As in this case, Professor Jalal always selects her damning quotes with care, and deploys them effectively –- most notably, perhaps, when relying on Robert Fisk of The Independent to describe Bill Clinton’s whistle-stop lecture-visit to Islamabad in 2000. The security turned Islamabad into “a city without people in a country without a voice”, said Mr Fisk; “there was something almost sinister about President Clinton’s cortege, his long sleek limousine swishing at 60 mph down the empty autobahn". Professor Jalal leaves us with little doubt that she shares Mr Fisk’s opinions.
This sympathy is even clearer later. When describing Mr Clinton’s address to the people of Pakistan on that visit, where he memorably warned – with Kargil fresh in his listeners’ minds – against “redrawing borders with blood”, she cannot describe or contextualise this simply as a historian; the narrative steps out of that role and responds sharply and jarringly to the president with the nationalistic pablum that is the official position on Kashmir. (Unsurprisingly, the scholarly footnotes for this section are two angry op-eds, published at that time in Dawn – by a certain Ayesha Jalal.)
Here Professor Jalal tells us, in her capacity as the 21st century’s Sole Spokesman, what Pakistanis wanted from Mr Clinton in 2000: “Some reassurance from the leader of the most powerful nation on earth that redirecting energies to ‘regional peace’ would bring Pakistan solid post-Cold War dividends.” This is, in its own way, a reasonable representation of what Pakistan still wants from America and the world. It is almost tragic that even the apologetic history that Professor Jalal has offered up to that point does nothing to disguise the sheer shared lunacy of this expectation.

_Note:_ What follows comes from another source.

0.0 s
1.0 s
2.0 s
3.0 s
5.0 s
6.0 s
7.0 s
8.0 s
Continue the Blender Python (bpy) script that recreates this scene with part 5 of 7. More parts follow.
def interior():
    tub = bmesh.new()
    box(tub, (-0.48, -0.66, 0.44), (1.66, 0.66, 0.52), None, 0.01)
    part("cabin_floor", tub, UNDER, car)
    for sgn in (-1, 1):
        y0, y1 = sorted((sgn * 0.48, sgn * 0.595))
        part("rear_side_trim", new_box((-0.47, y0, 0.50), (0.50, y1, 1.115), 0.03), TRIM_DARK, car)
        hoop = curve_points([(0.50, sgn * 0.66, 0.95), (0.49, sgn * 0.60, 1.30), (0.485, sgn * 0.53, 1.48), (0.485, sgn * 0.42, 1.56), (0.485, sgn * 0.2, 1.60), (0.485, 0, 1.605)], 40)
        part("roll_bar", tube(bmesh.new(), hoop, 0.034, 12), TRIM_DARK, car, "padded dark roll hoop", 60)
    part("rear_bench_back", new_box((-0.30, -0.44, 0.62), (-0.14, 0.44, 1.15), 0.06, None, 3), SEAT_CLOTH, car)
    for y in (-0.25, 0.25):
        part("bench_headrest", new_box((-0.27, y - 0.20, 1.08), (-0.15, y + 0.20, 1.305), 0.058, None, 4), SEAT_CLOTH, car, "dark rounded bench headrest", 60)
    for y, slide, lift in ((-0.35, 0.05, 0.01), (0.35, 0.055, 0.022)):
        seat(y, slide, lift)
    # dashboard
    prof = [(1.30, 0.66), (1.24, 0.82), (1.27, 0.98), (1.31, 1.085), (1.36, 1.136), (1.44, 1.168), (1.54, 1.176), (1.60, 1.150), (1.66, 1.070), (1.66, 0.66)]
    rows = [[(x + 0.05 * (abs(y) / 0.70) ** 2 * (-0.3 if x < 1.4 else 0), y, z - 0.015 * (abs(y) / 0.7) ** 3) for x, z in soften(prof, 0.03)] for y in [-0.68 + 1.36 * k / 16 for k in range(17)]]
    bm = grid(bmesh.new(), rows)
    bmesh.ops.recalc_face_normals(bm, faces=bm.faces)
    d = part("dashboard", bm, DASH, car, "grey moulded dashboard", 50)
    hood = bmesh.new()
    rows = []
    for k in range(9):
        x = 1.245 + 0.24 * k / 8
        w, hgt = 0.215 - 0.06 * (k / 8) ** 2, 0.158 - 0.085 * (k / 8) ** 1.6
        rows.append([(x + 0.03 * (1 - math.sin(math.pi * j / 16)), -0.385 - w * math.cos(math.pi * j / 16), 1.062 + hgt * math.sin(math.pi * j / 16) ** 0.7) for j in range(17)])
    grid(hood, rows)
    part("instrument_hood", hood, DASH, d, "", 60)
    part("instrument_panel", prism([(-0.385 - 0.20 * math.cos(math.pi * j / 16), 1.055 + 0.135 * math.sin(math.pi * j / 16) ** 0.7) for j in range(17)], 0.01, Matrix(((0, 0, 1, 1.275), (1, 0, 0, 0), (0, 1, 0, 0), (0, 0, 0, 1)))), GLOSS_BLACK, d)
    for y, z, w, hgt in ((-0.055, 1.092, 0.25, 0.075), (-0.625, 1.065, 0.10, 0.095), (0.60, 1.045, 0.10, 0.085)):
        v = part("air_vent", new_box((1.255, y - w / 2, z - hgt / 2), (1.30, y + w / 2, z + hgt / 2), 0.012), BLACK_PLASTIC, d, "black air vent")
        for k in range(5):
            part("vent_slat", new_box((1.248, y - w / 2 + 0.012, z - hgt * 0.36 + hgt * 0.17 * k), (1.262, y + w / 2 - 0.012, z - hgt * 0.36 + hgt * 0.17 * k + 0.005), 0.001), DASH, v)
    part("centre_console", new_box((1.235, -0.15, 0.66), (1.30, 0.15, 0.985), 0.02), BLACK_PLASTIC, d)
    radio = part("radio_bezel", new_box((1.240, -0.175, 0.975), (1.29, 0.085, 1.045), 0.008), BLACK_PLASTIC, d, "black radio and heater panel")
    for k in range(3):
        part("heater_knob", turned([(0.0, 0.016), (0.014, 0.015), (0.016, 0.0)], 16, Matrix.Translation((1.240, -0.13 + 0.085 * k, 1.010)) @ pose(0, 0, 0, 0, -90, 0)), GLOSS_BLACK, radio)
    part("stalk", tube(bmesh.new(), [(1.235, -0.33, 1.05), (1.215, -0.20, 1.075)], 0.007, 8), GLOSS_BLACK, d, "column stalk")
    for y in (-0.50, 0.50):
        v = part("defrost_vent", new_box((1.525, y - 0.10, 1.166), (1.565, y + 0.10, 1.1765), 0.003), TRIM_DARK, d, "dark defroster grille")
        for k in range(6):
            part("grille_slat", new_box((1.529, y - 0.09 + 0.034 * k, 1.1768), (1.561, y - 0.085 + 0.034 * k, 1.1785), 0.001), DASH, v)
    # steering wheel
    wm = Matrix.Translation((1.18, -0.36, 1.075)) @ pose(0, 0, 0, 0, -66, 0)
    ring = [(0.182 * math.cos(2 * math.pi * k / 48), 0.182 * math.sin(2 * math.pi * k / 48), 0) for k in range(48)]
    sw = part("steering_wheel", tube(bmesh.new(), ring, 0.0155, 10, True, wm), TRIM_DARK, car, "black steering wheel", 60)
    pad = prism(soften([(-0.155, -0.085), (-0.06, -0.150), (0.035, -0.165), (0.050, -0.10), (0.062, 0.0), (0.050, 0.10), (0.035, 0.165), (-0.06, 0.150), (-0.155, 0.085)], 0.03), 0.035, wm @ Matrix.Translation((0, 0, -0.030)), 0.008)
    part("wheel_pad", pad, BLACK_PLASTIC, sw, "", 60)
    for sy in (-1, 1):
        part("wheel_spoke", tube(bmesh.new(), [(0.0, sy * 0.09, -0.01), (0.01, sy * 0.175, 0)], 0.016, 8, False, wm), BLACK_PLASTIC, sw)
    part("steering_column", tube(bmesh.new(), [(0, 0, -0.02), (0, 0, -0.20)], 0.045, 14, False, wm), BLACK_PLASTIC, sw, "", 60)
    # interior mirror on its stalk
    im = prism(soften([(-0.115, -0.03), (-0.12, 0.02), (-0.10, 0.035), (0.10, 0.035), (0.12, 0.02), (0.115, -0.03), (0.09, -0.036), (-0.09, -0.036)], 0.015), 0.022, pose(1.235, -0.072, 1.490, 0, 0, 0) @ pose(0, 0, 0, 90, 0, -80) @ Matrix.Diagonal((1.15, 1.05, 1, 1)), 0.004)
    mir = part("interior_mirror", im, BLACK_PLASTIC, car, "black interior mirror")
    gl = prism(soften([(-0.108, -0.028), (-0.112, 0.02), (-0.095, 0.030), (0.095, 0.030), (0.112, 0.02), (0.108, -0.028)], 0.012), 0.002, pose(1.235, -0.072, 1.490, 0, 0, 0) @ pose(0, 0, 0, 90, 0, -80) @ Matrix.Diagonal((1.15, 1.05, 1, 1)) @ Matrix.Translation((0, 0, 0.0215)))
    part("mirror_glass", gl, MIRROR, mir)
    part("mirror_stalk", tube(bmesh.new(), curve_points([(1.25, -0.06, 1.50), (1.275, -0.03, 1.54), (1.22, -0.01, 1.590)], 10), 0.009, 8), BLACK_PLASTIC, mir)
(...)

Peace, it is clear to the Pakistani establishment, whether “liberal” (like Professor Jalal) or Islamist or military-backed, is only worth it if America bribes you into it. It has no intrinsic value; nor do tangible benefits flow from it. That the Establishment can find justice in this view of peace even when a hundred children die is beyond tragic. And it is also too fundamentally pessimistic and illiberal a principle to underlie a national history. For any country, that is, other than Ayesha Jalal’s Pakistan.